Why you need to open up more, men
In my youth I was no gifted person with the ladies. In fact I would look at other men of my age group and watch them in awe at how they would naturally navigate amongst the sexier of our species and just, well, get them home. I was a dud, though. I’ve had all sorts happen to me in my quest for betterment. I’ve had women tell me it’s not what they are looking for right now, yet go and bang some dude that wouldn’t look out of place in a crime stoppers photo. I’ve had women outright laugh at me, walk out on me, start talking to me full of expectation and then watch as their faces drop disappointedly. Yeah, I was the regular trip up and fall flat on your face guy when it comes to relationships. I didn’t truly learn about women until I met Natalie, which sounds strange but I have a weird knack of using feelings in memories to assess how I was and the adjustments I should make in the future.
And it is from there that I fully embraced my masculinity. Like I know now that it’s perfectly natural to cry. Sometimes when I’m writing out these posts I get so wrapped up in emotion I need to break away for some time just to recover. There was an era in history, from our grandparents and before, when men were supposed to act as pillars of no emotion, as bastions of stiff upper lippery, and yet as I write this I can actually see how flawed the thinking is to this. I had a gentleman on some crazy Politics group once tell me that I needed to ‘man up’ and embrace what it is to be a man, and by his definition that is being so disconnected from my emotions that I don’t know if I’m coming or going.
“The grand alignment” let’s call it (yay, for another term) was when my body was finally tuned with my mind, no longer was I saying one thing and thinking something totally different. And it was such an eye opener.
A lot of men forget about their feelings, they forget that their heart and the hormones that drive them are just as powerful as the mind. There have been countless times where I’ve chosen to stifle my heart and listen to my brain, you see I’m very logically minded which means that I favour my brain above anything else. But what I didn’t realise is that all these crazy outbursts I was having, all the drinking, all the fear and the hatred was because I was not accessing my emotions in the way that I should. I was denying them a voice, or essentially, denying that they existed. To deny any part of yourself is to deny your very existence.
Why shouldn’t I cry? Why shouldn’t I feel emotion? Why shouldn’t I feel intense emotion? Why shouldn’t I embrace it? And more importantly why is this mocked? Why is the accepting the very essence of myself being mocked up and down like it’s the joke of the year?
Questions that I’ve asked myself for a few years now. And I’ve came to terms with it. You can get lost if you think I’m denying myself emotion for your insecurity. I see it everywhere, and not just in me and the way people interact with me but with my Son too, kids, asking him why his Dad gives him a hug and a kiss, and why he’s allowed to do the emotional things others aren’t – he’s 6 god dammit!! 6. That’s no age to be dressing him up like a man. It’s how I was beaten into shape. My Dad would take me behind the curtains and beat several shades of shit out of me,
“Cry? I’ll give you something to fucking cry about, son”

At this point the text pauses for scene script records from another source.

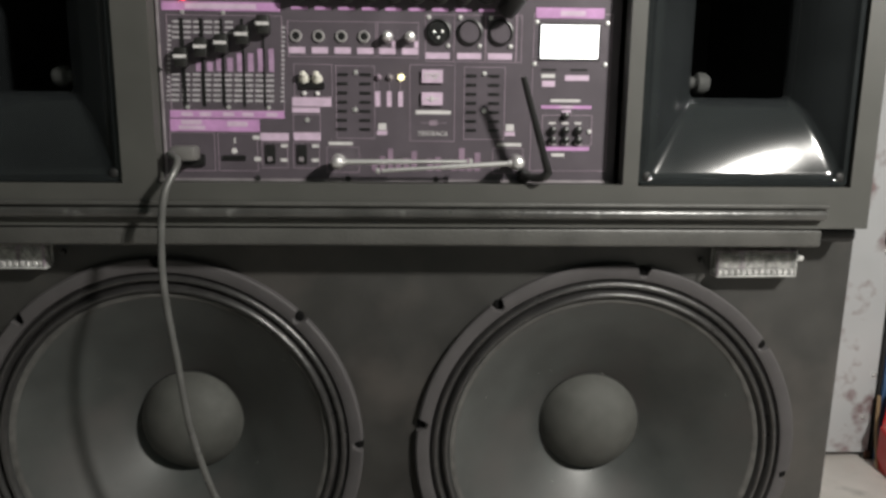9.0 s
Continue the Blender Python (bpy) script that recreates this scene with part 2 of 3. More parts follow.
# red plastic bin lying on its side beside the wall
bin_ = empty("red_bin", pose(0, 0, 0), "red plastic scoop bin lying on the floor by the wall", "bin")


def wedge(verts, faces, thick):
    bm = bmesh.new()
    vs = [bm.verts.new(v) for v in verts]
    for f in faces:
        bm.faces.new([vs[i] for i in f])
    bmesh.ops.recalc_face_normals(bm, faces=bm.faces)
    bmesh.ops.solidify(bm, geom=bm.faces[:], thickness=thick)
    return bm


A, B, C, D = (0.872, 0.55, 0.093), (0.932, 0.56, 0.130), (0.932, 0.49, 0.120), (0.893, 0.44, 0.036)
E, F, G, H = (0.882, 0.437, 0.001), (0.889, 0.574, 0.001), (0.901, 0.582, 0.1415), (0.94, 0.588, 0.1825)
P, Q, R, S = (1.10, 0.53, 0.17), (1.12, 0.59, 0.36), (1.12, 0.56, 0.001), (1.12, 0.595, 0.001)
# this facet turns to the bulb; its glare is painted in
part("pale_panel", wedge([A, B, C, D], [(0, 1, 2, 3)], 0.003), PALE_RED, bin_, "dusty red panel with glare in its colour")
part("side_panel", wedge([A, D, E, F], [(0, 1, 2, 3)], 0.003), RED, bin_)
part("rear_panel", wedge([A, G, H, B], [(0, 1, 2, 3)], 0.003), RED, bin_)
part("rim_panel", wedge([B, H, Q, P, C], [(0, 1, 2, 3, 4)], 0.003), RED, bin_)
part("inner_panel", wedge([(0.897, 0.545, 0.004), (1.12, 0.548, 0.004), (1.115, 0.56, 0.15), (0.935, 0.55, 0.118)], [(0, 1, 2, 3)], 0.003), RED, bin_)
part("back_panel", wedge([F, S, Q, H, G], [(0, 1, 2, 3, 4)], 0.003), RED, bin_)
part("flange", wedge([E, R, (1.13, 0.552, 0.028), (0.894, 0.430, 0.020)], [(0, 1, 2, 3)], 0.004), RED, bin_)


stick = empty("wooden_stick", pose(0, 0, 0), "thin brown wooden stick leaning on the board beside the red bin", "stick")
part("shaft", hose([Vector((0.8825, 0.563, 0.004)), Vector((0.8850, 0.583, 0.07)), Vector((0.8895, 0.594, 0.135))], 0.0035, 8), WOOD, stick, smooth=40)


def drop(x, y, rx, ry, mat, label):
    bm = bmesh.new()
    vs = []
    for k in range(14):
        a = 2 * math.pi * k / 14
        q = 0.8 + 0.35 * random.random()
        vs.append(bm.verts.new((x + rx * q * math.cos(a), y + ry * q * math.sin(a), 0.0012)))
    f = bm.faces.new(vs)
    bmesh.ops.extrude_face_region(bm, geom=[f])
    for v in vs:
        v.co.z = 0.0002
    return part("paint_drop", bm, mat, floor, label)


drop(0.71, 0.349, 0.006, 0.009, STAIN, "blue paint drop")
for x, y, r in ((0.68, 0.50, 0.003), (0.70, 0.41, 0.002), (0.72, 0.53, 0.004), (0.83, 0.42, 0.003)):
    drop(x, y, r, r * 1.6, DUST, "dark paint drop")


# ---- woofer ----
def woofer(m, label, phase, sag=(0, 0), dome=0.0545, apex=0.0440, blob=None):
    """A 15 inch woofer, facing -y; phase: degrees of its first bolt from the top."""
    w = empty("woofer", m, label, "loudspeaker", "woofers")

    def notch(i, r, a):
        d = (math.degrees(a) - phase + 22.5) % 45 - 22.5
        if i in (0, 1, 2) and abs(d) < 1.6:
            return r - 0.0090 * math.sqrt(max(0, 1 - (d / 1.9) ** 2))
        return r

    part("frame_ring", lathe([(0.1904, 0.0088), (0.1904, 0.0016), (0.1886, 0.0), (0.1785, 0.0), (0.1770, 0.001), (0.1762, 0.004), (0.1755, 0.012), (0.18, 0.012)], 480, True, notch), RIM, w, smooth=40)
    roll = []
    for k in range(61):
        t = k / 60
        roll.append((0.1762 - 0.0207 * t, 0.0088 - 0.0084 * abs(math.sin(2.0 * math.pi * t)) ** 0.62 - 0.0006 * t))
    part("surround", lathe(roll, 160), CLOTH, w, "doped black cloth surround with rolls", smooth=60)

    def depth(t):
        return 0.0045 + 0.0725 * (0.92 * t + 0.08 * t * t)

    cone = [(0.1560 - 0.1040 * k / 14, depth(k / 14)) for k in range(15)]
    part("cone", lathe(cone, 128), CONE, w, "dark grey paper cone", smooth=60)
    t = (0.1560 - dome) / 0.1040
    base = depth(t)
    low, rise = 0.06, base - apex
    ball = (dome * dome + rise * rise) / (2 * rise)
    cap = []
    for k in range(19):  # between a ball's cap and a half ellipse
        b = low + (math.pi / 2 - low) * k / 18
        r = dome * math.cos(b) / math.cos(low)
        full, flat = (math.sin(b) - math.sin(low)) / (1 - math.sin(low)), (math.sqrt(ball * ball - r * r) - ball + rise) / rise
        cap.append((r, base - rise * (0.35 * full + 0.65 * flat)))
    cap = [(dome, base + 0.004)] + cap
    cap[-1] = (0.0004, cap[-1][1])
    part("dust_cap", lathe(cap, 96), CAP, w, "grey domed dust cap", smooth=60).location = (sag[0], 0, sag[1])
    part("cone_edge", lathe([(0.1572, 0.0082), (0.1566, 0.0050), (0.1545, 0.0046), (0.1505, 0.0078)], 128), EDGE, w, "dusty pale cone edge", smooth=60)
    ring = [(dome + 0.0004 + 0.0008 * math.cos(2 * math.pi * k / 8), base - 0.0002 + 0.0008 * math.sin(2 * math.pi * k / 8)) for k in range(8)]
    part("glue_bead", lathe(ring, 72, True), GLUE, w, "glossy dried glue bead", smooth=60).location = (sag[0], 0, sag[1])
    if blob is not None:  # a pale nub added as the bead's glint, at this angle from the top
        a = radians(blob)
        nub = [(0.0002, -0.0012), (0.0013, -0.0009), (0.0019, 0.0), (0.0018, 0.003)]
        part("bead_glint", lathe(nub, 12), GLINT, w, "pale nub standing for a glint on the glue bead", smooth=60).location = (sag[0] + (dome + 0.001) * math.sin(a), base - 0.001, sag[1] + (dome + 0.001) * math.cos(a))
    for k in range(9):
        t = random.uniform(0.05, 0.85)
        a = random.uniform(0, 2 * math.pi)
        r = random.uniform(0.0003, 0.0006)
        dot = part("dust_speck", lathe([(0.0001, -r), (r * 0.8, -r * 0.6), (r, 0.0006)], 8), SPECK, w)
        dot.location = ((0.1560 - 0.1040 * t) * math.sin(a), depth(t), (0.1560 - 0.1040 * t) * math.cos(a))
    # sunk bolts, coloured as dark as the holes they sit in
    bolt = lathe([(0.0003, 0.0050), (0.0036, 0.0051), (0.0046, 0.0060), (0.0046, 0.0086)], 10)
    first = part("bolt", bolt, HOLE_SHADE, w, smooth=40)
    for k in range(8):
        a = radians(phase + 45 * k)
        ob = first if k == 0 else new("bolt", first.data)
        ob.parent = w
        ob.location = (0.1862 * math.sin(a), 0, 0.1862 * math.cos(a))
    part("basket", lathe([(0.174, 0.013), (0.165, 0.05), (0.10, 0.105), (0.085, 0.11), (0.084, 0.106), (0.098, 0.10), (0.162, 0.047), (0.17, 0.013)], 64, True), STEEL, w, smooth=40)
    part("magnet", lathe([(0.0005, 0.108), (0.082, 0.108), (0.085, 0.111), (0.085, 0.147), (0.082, 0.15), (0.0005, 0.15)], 64), STEEL, w, smooth=40)
    return w


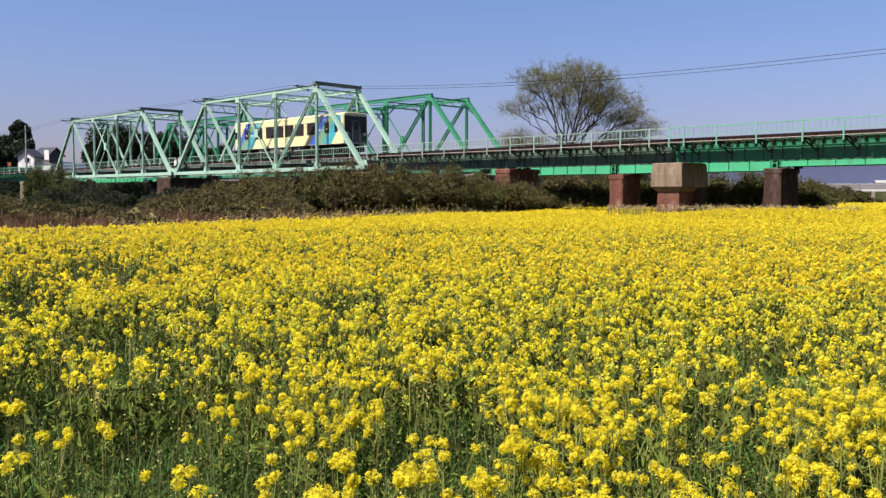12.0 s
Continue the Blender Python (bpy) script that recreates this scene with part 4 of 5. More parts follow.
def scatter(r0, r1, per_m2, gen, half=0.56):
    n = int(per_m2 * half * (r1 * r1 - r0 * r0))
    r = np.sqrt(gen.uniform(r0 * r0, r1 * r1, n))
    a = gen.uniform(-half, half, n)
    p = np.stack([r * np.sin(a), r * np.cos(a)], 1)
    keep = in_field(p)
    stand = patchy(p, 1.5, 3.0) * 0.45 + patchy(p, 0.6, 8.0) * 0.3 + patchy(p, 3.4, 5.5) * 0.35 - 0.05
    thin = np.clip((p[:, 1] - 2.2) / 5.5, 0, 1) * 0.40 + 0.47 + 0.38 * np.clip(p[:, 0] / (0.36 * p[:, 1]), -1, 0.5) * np.clip(1.8 - p[:, 1] / 9, 0, 1)
    ang = np.arctan2(p[:, 0], p[:, 1])
    thin -= 0.26 * np.exp(-((ang + 0.41) / 0.10) ** 2) * np.clip(2 - p[:, 1] / 5, 0, 1) - 0.42 * np.exp(-((ang + 0.18) / 0.10) ** 2) * np.clip(2 - p[:, 1] / 5, 0, 1) * np.clip((p[:, 1] - 4.2) / 0.8, 0, 1)
    thin -= (0.20 * np.clip(-ang / 0.4, 0, 1) - 0.24 * np.clip(ang / 0.3, 0, 1)) * np.clip(p[:, 1] / 8 - 0.5, 0, 1)
    thin -= 0.95 * np.exp(-((ang - 0.345) / 0.045) ** 2) * np.exp(-((p[:, 1] - 6.0) / 1.5) ** 2)
    thin -= 0.45 * np.exp(-((ang + 0.368) / 0.028) ** 2) * np.exp(-((p[:, 1] - 7.6) / 1.2) ** 2)
    thin -= 0.40 * np.exp(-((ang - 0.052) / 0.040) ** 2) * np.exp(-((p[:, 1] - 11.6) / 1.5) ** 2)
    # a bare spot at the side and a thin strip across the middle of the field
    thin -= 0.75 * np.exp(-((ang + 0.47) / 0.035) ** 2) * np.exp(-((p[:, 1] - 10.3) / 1.3) ** 2)
    thin -= 0.38 * np.exp(-((p[:, 1] - 23.5 - 16 * np.clip(ang + 0.05, -0.12, 0.2)) / 1.5) ** 2) * np.exp(-((ang + 0.06) / 0.17) ** 2)
    thin -= 0.13 * np.exp(-((ang + 0.15) / 0.15) ** 2) * np.clip(p[:, 1] / 8 - 0.7, 0, 1)
    thin += 0.12 * np.exp(-((ang - 0.14) / 0.09) ** 2) * np.clip(2 - p[:, 1] / 5, 0, 1)
    thin += 0.45 * np.exp(-((ang + 0.17) / 0.08) ** 2) * np.exp(-((p[:, 1] - 4.4) / 0.6) ** 2)
    keep &= gen.uniform(0, 1, n) < thin + (stand - 0.5) * np.where(p[:, 1] < 5.5, 1.15, 1.6) * np.clip(1.5 - p[:, 1] / 26, 0.1, 1)
    return p[keep]


def florets(centre, radius, count, r, gen):
    """Corners of the petals of a domed head: each flower has four."""
    d = unit(gen.normal(size=(count, 3)) + np.array([0, 0, 0.22]))
    p = centre + d * radius * (gen.uniform(0.05, 1.05, count) ** 0.5)[:, None]
    nrm = unit(d + gen.normal(size=(count, 3)) * 0.35)
    a = unit(np.cross(nrm, gen.normal(size=(count, 3))))
    b = np.cross(nrm, a)
    q = []
    for k in range(4):
        t = k * math.pi / 2
        ax, bx = a * math.cos(t) + b * math.sin(t), b * math.cos(t) - a * math.sin(t)
        lift = nrm * r * gen.uniform(0.1, 0.5, count)[:, None]
        q.append(np.stack([p, p + (ax * 0.75 - bx * 0.42) * r + lift, p + ax * 1.1 * r + lift * 0.9, p + (ax * 0.75 + bx * 0.42) * r + lift], 1))
    return np.concatenate(q).reshape(-1, 3)


def leaf_blade(droop, wavy):
    """A long narrow leaf of unit length, folded along its midrib and drooping at the tip."""
    sh = Shell()
    for k in range(6):
        t = k / 5
        w = 0.155 * math.sin(math.pi * min(1.0, 0.12 + t * 0.95)) ** 0.8
        z = 0.45 * t - droop * t * t
        sh.v += [(t, -w, z + 0.05 + wavy * math.sin(9 * t)), (t, 0, z), (t, w, z + 0.05 - wavy * math.sin(8 * t))]
    sh.f = [(3 * k + j, 3 * k + 3 + j, 3 * k + 4 + j, 3 * k + 1 + j) for k in range(5) for j in (0, 1)]
    return sh.mesh("leaf", M_LEAF, True)


LEAVES = [leaf_blade(0.35, 0.02), leaf_blade(0.6, 0.03), leaf_blade(0.15, 0.015)]


def rape_plant(m, seed, h, full=False):
    """One flowering rape plant: a branching stem, narrow leaves, several domed flower heads with buds in their middle."""
    gen = np.random.default_rng(seed)
    root = thing("rape_plant", m, "yellow flowering rape plant on a thin green stem", "plant", "rape plants at the field's edge")
    sh, lv = Shell(), []
    bend = gen.normal(size=2) * 0.03
    main = [Vector((0, 0, -0.03)), Vector((bend[0] * 0.4, bend[1] * 0.4, h * 0.4)), Vector((bend[0], bend[1], h - 0.02))]
    sh.tube(main, [0.005, 0.0042, 0.0026], 5)
    heads = [(main[-1], gen.uniform(0.026, 0.044))]
    for i in range(7 if full else int(gen.integers(3, 7))):
        t = gen.uniform(0.4, 0.7)
        p = main[0].lerp(main[2], t)
        a = gen.uniform(0, 6.28)
        out = gen.uniform(0.018, 0.055) if full else gen.uniform(0.04, 0.17)
        q = Vector((p.x + math.cos(a) * out, p.y + math.sin(a) * out, h * (1 - abs(gen.normal()) * (0.06 if full else 0.17)) - 0.02))
        sh.tube([p, p.lerp(q, 0.5) + Vector((math.cos(a), math.sin(a), 0)) * 0.015, q], [0.003, 0.0026, 0.002], 4)
        heads.append((q, gen.uniform(0.016, 0.030) if full else gen.uniform(0.010, 0.027)))
    # seed pods standing off below the heads
    for q, r in heads[:3]:
        for k in range(7):
            a, z = gen.uniform(0, 6.28), gen.uniform(0.03, 0.13)
            o = q - Vector((0, 0, z))
            sh.beam(o, o + Vector((math.cos(a) * 0.035, math.sin(a) * 0.035, 0.022)), 0.0022, 0.0022)
    part("stem", sh, M_STEM, root)
    for i in range(9):
        t = 0.06 + 0.66 * i / 9 + gen.uniform(0, 0.06)
        b0 = main[0].lerp(main[1], t / 0.4) if t < 0.4 else main[1].lerp(main[2], (t - 0.4) / 0.6)
        size = gen.uniform(0.10, 0.17) * (1.2 - t)
        turn = Matrix.Rotation(i * 2.4 + gen.uniform(-0.5, 0.5), 4, "Z") @ Matrix.Rotation(gen.uniform(-0.5, 0.1), 4, "Y")
        part("leaf", LEAVES[i % 3], None, root, at=Matrix.Translation(b0) @ turn @ Matrix.Scale(size, 4))
    for c, r in heads:
        fl = florets(np.array(c), r, int(10 + r * 950), 0.0098, gen)
        head = part("flower_head", quads("flower_head", fl, M_LEMON), None, root, "domed head of small four-petalled yellow flowers")
        if r > 0.022:
            bq = leaf_quads(np.array(c) + np.array([0, 0, r * 0.75]) + gen.normal(size=(9, 3)) * r * 0.25, 0.009, 0.6, 1.5, gen)
            part("bud_tip", quads("bud_tip", bq, M_BUD), None, head, "greenish closed buds")
    return root


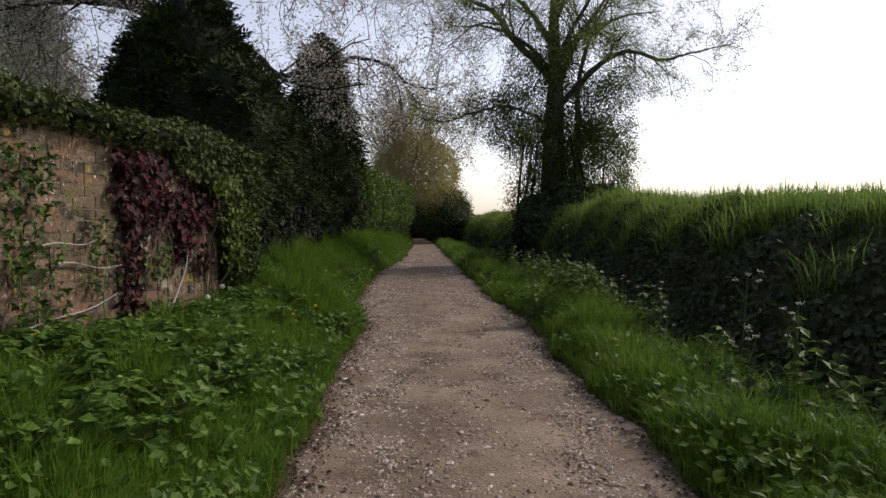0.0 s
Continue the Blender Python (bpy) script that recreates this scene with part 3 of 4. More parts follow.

And thus this tarnished youthful sprite was successfully departed from his emotions, never to embark on them again until I was at least 27. Quite a denial phase for a young boy, beaten and scolded and told that the way he “feels” is why he’s getting a kicking – and yet I feel I’m not the only one in my era. I expect the same is a for a lot of males my age, albeit less of the beatings!
Ever heard the terms such as “You’re so emotional!” or, “Jesus, you’re just like a woman, calm down Mavis” terms that seek to strip the very fibre of yourself away. You’re probably angry, or happy, or sad about something and those feelings are perfectly valid no matter what anyone tells you. Let’s make it clearn now that whatever you are feeling, right now is valid. Because you know exactly how you feel about something, and no-one else can tell you differently. After all, you are always going to be you. No-one else will. And if you’re feeling upset – own that damn shit. It’s totally valid.
It’s why I don’t see many men at the school gates with their sons or daughters waiting to take them in or out. Those of us men that have had the fortune to embrace with our nurturing side quite happily walk our children up there, hand in hand, talking happily, without a care in the world, to society, or what anyone else thinks of us for that matter. Maybe this judgement is unfair of me? After all a lot of men work long hours whilst the woman stays at home, but then, this has been my life. My last job I came in 30 mins late just to take my son to school, and I would end up working 30 mins later at the end of my shift to make up the hours. Alas, who am I to judge, there are many sides to life!